The Value of Climate Amenities: Evidence from US Migration Decisions

Date

Jan. 2, 2013

Authors

Paramita Sinha and Maureen L. Cropper

Publication

Working Paper

Reading time

2 minutes
We value climate amenities by estimating a discrete location choice model for households that changed metropolitan statistical areas (MSAs) between 1995 and 2000. The utility of each MSA depends on location-specific amenities, earnings opportunities, housing costs, and the cost of moving to the MSA from the household’s 1995 location. We use the estimated trade-off between wages and climate amenities to value changes in mean winter and summer temperatures. At median temperatures for 1970 to 2000, a 1°F increase in winter temperature is worth less than a 1° decrease in summer temperature; however, the reverse is true at winter temperatures below 25°F. These results imply an average welfare loss of 2.7 percent of household income in 2020 to 2050 under the B1 (climate-friendly) scenario from the special report on emissions scenarios (Intergovernmental Panel on Climate Change 2000), although some cities in the Northeast and Midwest benefit. Under the A2 (more extreme) scenario, households in 25 of 26 cities suffer an average welfare loss equal to 5 percent of income.

Earnings, housing, and other location-specific amenities are among the factors that influence a household’s decision to settle in a given area. Climate, too, plays a role, and as average temperatures rise, the amenity value of climate—what people are willing to pay to experience warmer winters or to avoid hotter summers—has become an important consideration for crafting greenhouse gas mitigation policies and understanding estimates of the costs of damages associated with climate change.

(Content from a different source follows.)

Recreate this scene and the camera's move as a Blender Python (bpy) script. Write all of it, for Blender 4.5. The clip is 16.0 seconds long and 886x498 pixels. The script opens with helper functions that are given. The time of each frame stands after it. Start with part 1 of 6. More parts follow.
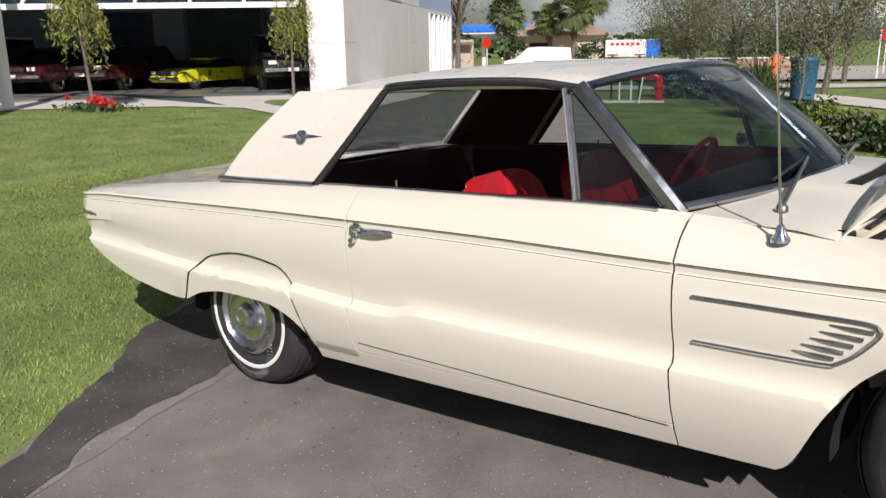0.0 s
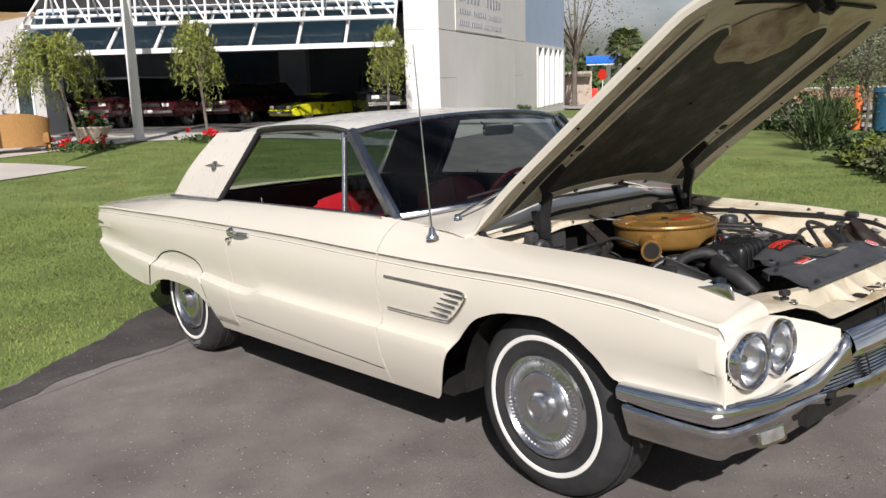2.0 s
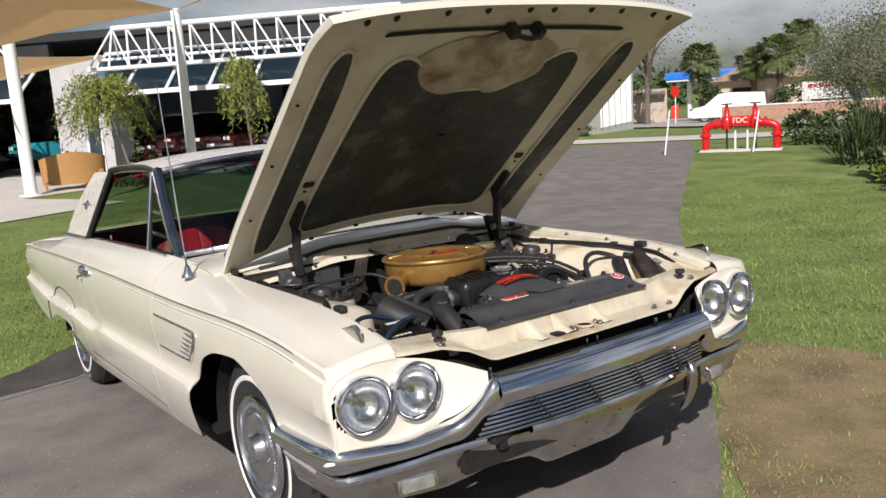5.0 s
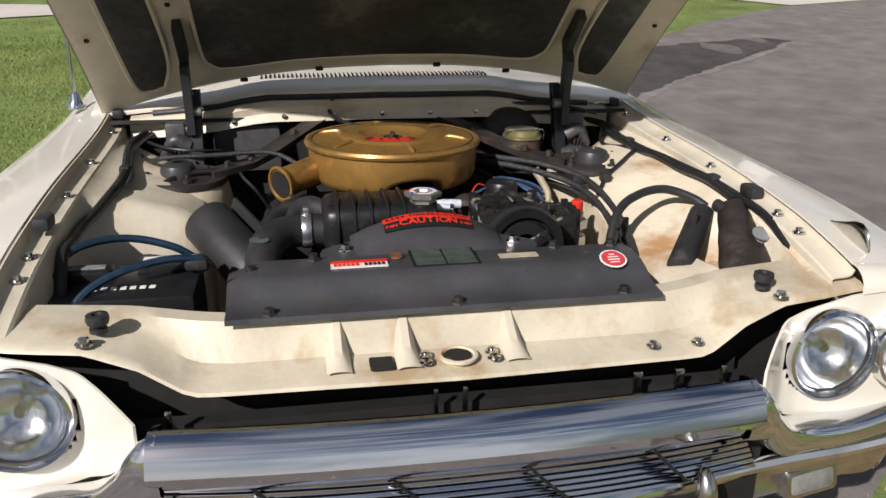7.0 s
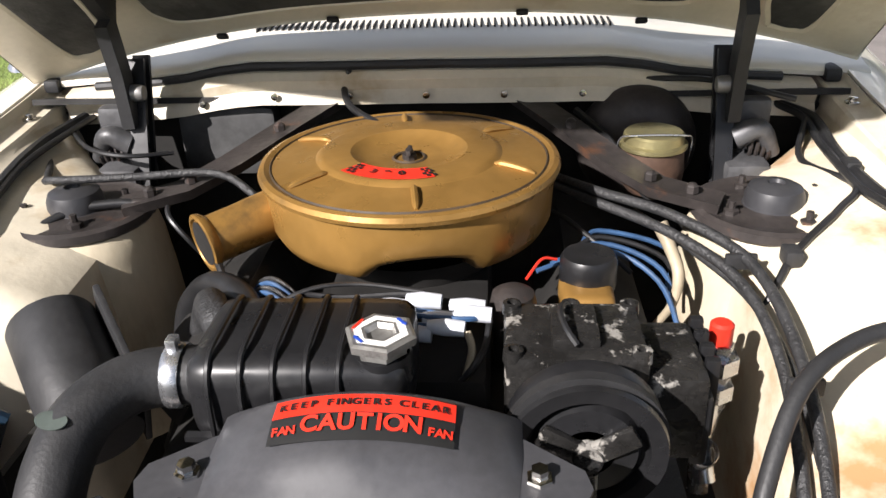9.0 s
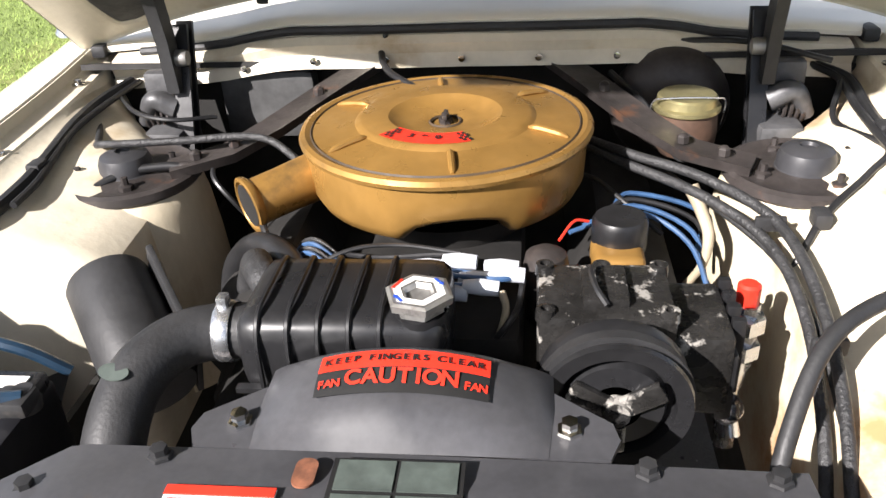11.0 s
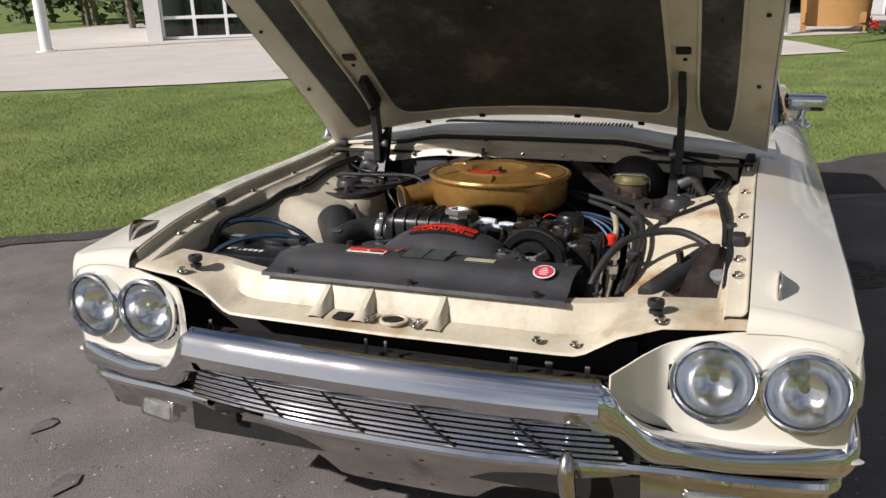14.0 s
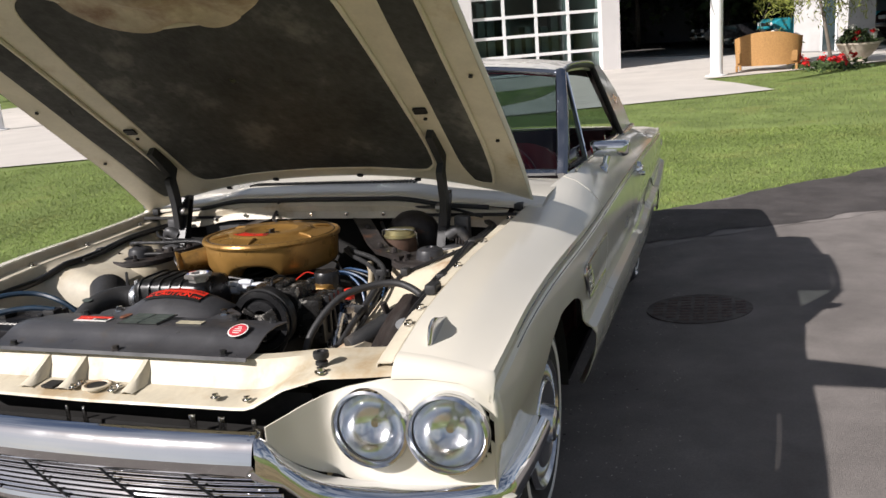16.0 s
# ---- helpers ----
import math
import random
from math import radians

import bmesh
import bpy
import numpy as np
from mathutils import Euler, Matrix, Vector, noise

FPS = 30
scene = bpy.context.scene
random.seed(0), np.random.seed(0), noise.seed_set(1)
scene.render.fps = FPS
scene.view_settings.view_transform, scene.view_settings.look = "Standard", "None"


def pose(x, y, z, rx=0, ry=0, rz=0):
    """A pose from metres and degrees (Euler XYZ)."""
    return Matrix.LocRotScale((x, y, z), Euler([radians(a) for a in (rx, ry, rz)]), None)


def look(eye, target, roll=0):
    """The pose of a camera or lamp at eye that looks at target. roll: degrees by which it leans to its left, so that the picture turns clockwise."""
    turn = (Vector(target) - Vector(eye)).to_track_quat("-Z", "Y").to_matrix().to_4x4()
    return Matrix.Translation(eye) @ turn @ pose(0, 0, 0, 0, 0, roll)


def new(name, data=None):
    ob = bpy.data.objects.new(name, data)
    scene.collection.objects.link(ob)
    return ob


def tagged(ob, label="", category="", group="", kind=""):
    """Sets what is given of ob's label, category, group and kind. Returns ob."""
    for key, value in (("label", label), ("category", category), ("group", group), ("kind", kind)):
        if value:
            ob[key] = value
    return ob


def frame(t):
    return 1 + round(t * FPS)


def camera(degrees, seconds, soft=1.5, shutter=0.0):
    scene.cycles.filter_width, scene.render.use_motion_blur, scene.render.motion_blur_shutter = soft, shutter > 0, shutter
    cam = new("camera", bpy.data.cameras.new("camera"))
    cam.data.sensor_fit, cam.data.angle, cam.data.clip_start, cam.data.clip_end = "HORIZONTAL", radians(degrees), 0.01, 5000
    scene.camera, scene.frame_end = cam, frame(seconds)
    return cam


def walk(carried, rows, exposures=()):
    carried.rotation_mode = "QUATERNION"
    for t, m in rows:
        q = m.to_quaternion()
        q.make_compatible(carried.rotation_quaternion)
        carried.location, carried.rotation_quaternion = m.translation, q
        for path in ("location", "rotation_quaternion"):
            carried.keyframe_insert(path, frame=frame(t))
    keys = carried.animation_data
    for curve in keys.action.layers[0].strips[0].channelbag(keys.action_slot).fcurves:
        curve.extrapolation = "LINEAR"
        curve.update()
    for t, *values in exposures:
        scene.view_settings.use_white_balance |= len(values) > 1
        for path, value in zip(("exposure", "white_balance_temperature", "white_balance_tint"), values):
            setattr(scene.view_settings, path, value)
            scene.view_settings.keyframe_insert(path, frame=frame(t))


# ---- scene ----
cam = camera(56.9, 16.0)
PATH = [
    (0, (0.046, -3.006, 1.378), (-1.183, -1.505, 0.89), -0.9),
    (0.5, (0.489, -2.956, 1.391), (-0.839, -1.533, 0.928), -0.7),
    (1, (0.931, -2.931, 1.412), (-0.477, -1.587, 0.953), -0.5),
    (1.5, (1.37, -2.855, 1.433), (-0.091, -1.561, 0.999), -1.0),
    (2, (1.767, -2.839, 1.467), (0.295, -1.55, 1.056), -1.6),
    (2.5, (2.077, -2.752, 1.466), (0.571, -1.485, 1.108), -1.1),
    (3, (2.335, -2.743, 1.48), (0.799, -1.504, 1.154), -1.7),
    (3.5, (2.505, -2.73, 1.489), (0.966, -1.504, 1.13), -2.9),
    (4, (2.626, -2.54, 1.49), (1.071, -1.34, 1.115), -3.7),
    (4.5, (2.641, -2.219, 1.472), (1.053, -1.047, 1.145), -4.2),
    (4.7, (2.608, -2.054, 1.463), (1.015, -0.89, 1.138), -4.2),
    (6.8, (1.924, -0.336, 1.37), (0.104, 0.066, 0.646), 0.7),
    (7, (1.809, -0.23, 1.362), (-0.014, 0.108, 0.613), 0.9),
    (7.5, (1.567, 0.002, 1.358), (-0.261, 0.197, 0.572), 1.6),
    (8, (1.359, 0.112, 1.355), (-0.469, 0.112, 0.544), 0.0),
    (8.2, (1.264, 0.112, 1.342), (-0.554, 0.078, 0.51), -0.6),
    (10.3, (0.748, 0.136, 1.326), (-0.836, -0.075, 0.124), -3.9),
    (10.5, (0.792, 0.132, 1.337), (-0.815, -0.077, 0.164), -3.6),
    (11, (0.98, 0.12, 1.354), (-0.689, -0.096, 0.274), -3.7),
    (11.5, (1.188, 0.19, 1.39), (-0.549, -0.075, 0.435), -2.3),
    (12, (1.393, 0.301, 1.419), (-0.372, -0.088, 0.562), -1.4),
    (12.5, (1.632, 0.345, 1.42), (-0.16, -0.126, 0.667), -2.6),
    (13, (1.817, 0.437, 1.416), (-0.013, -0.068, 0.784), -1.2),
    (13.5, (2.003, 0.58, 1.412), (0.204, -0.049, 0.803), -0.2),
    (14, (2.183, 0.662, 1.417), (0.403, -0.004, 0.793), -1.9),
    (14.5, (2.304, 0.738, 1.439), (0.481, 0.184, 0.829), -3.1),
    (15, (2.342, 0.919, 1.447), (0.487, 0.404, 0.904), -3.8),
    (15.5, (2.284, 1.138, 1.456), (0.429, 0.572, 0.966), -4.2),
    (16, (2.058, 1.293, 1.417), (0.228, 0.66, 0.915), -4.8),
]
EXPOSURES = [(0, 0.20), (4.7, 0.20), (6.8, 0.22), (7.5, 0.27), (8, 0.52), (10.3, 1.68), (11, 1.68), (11.5, 1.38), (12, 1.22), (12.5, 0.80), (13, 0.48), (14, 0.15), (15, 0.24), (16, 0.48)]

walk(cam, [(t, look(eye, target, roll)) for t, eye, target, roll in PATH],
     exposures=EXPOSURES)

# ---- sky and sun ----
SUN_TO = Vector((1.02, -0.925, 1.0)).normalized()
sun_el = math.asin(SUN_TO.z)
world = bpy.data.worlds.new("sky")
scene.world = world
world.use_nodes = True
wn, wl = world.node_tree.nodes, world.node_tree.links
wn.clear()
sky = wn.new("ShaderNodeTexSky")
sky.sky_type = "NISHITA"
sky.sun_disc = False
sky.sun_elevation = sun_el
sky.sun_rotation = math.atan2(SUN_TO.x, SUN_TO.y)
sky.dust_density = 1.6
wtc = wn.new("ShaderNodeTexCoord")
wmap = wn.new("ShaderNodeMapping")
wmap.inputs["Scale"].default_value = (1.0, 1.0, 2.6)
wno = wn.new("ShaderNodeTexNoise")
wno.inputs["Scale"].default_value = 3.4
wno.inputs["Detail"].default_value = 7
wno.inputs["Roughness"].default_value = 0.55
wramp = wn.new("ShaderNodeValToRGB")
wramp.color_ramp.elements[0].position = 0.42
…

In a new RFF discussion paper, “The Value of Climate Amenities: Evidence from US Migration Decisions,” Paramita Sinha, of RTI International, and co-author RFF Senior Fellow Maureen Cropper value climate amenities, estimating the willingness to pay (WTP) of recently moved households to avoid cold winter temperatures and hot summer temperatures. They find that people are willing to pay more to decrease summer temperatures by 1°F than to increase winter temperatures by the same factor. At temperatures below 25°F, however, they find the reverse to be true.

Cropper and Sinha use these estimates to value changes in mean summer and winter temperature over the period 2020 to 2050 for 26 US cities. Under a “climate-friendly” projection based on an Intergovernmental Panel on Climate Change (IPCC) report on emissions scenarios, both summer and winter temperatures will increase, on average, by 3.3°F. Averaged across all cities, what people are willing to pay to avoid this increase in temperature is about 2.7 percent of income, according to the authors. Under the IPCC’s more extreme scenario, households in 25 of 26 cities suffer an average income loss of about 5 percent, assuming they do not move in response to changes in temperature.

The economic impact of climate amenities cannot be overlooked, conclude the authors: “Estimates for the United States of market-based damages associated with climate change have typically been in the range of 1 percent of gross domestic product for an increase in mean temperature of 2°C [according to the National Research Council]. Our results suggest that the amenity value of climate could significantly increase estimates of climate damages, even for moderate temperature increases.”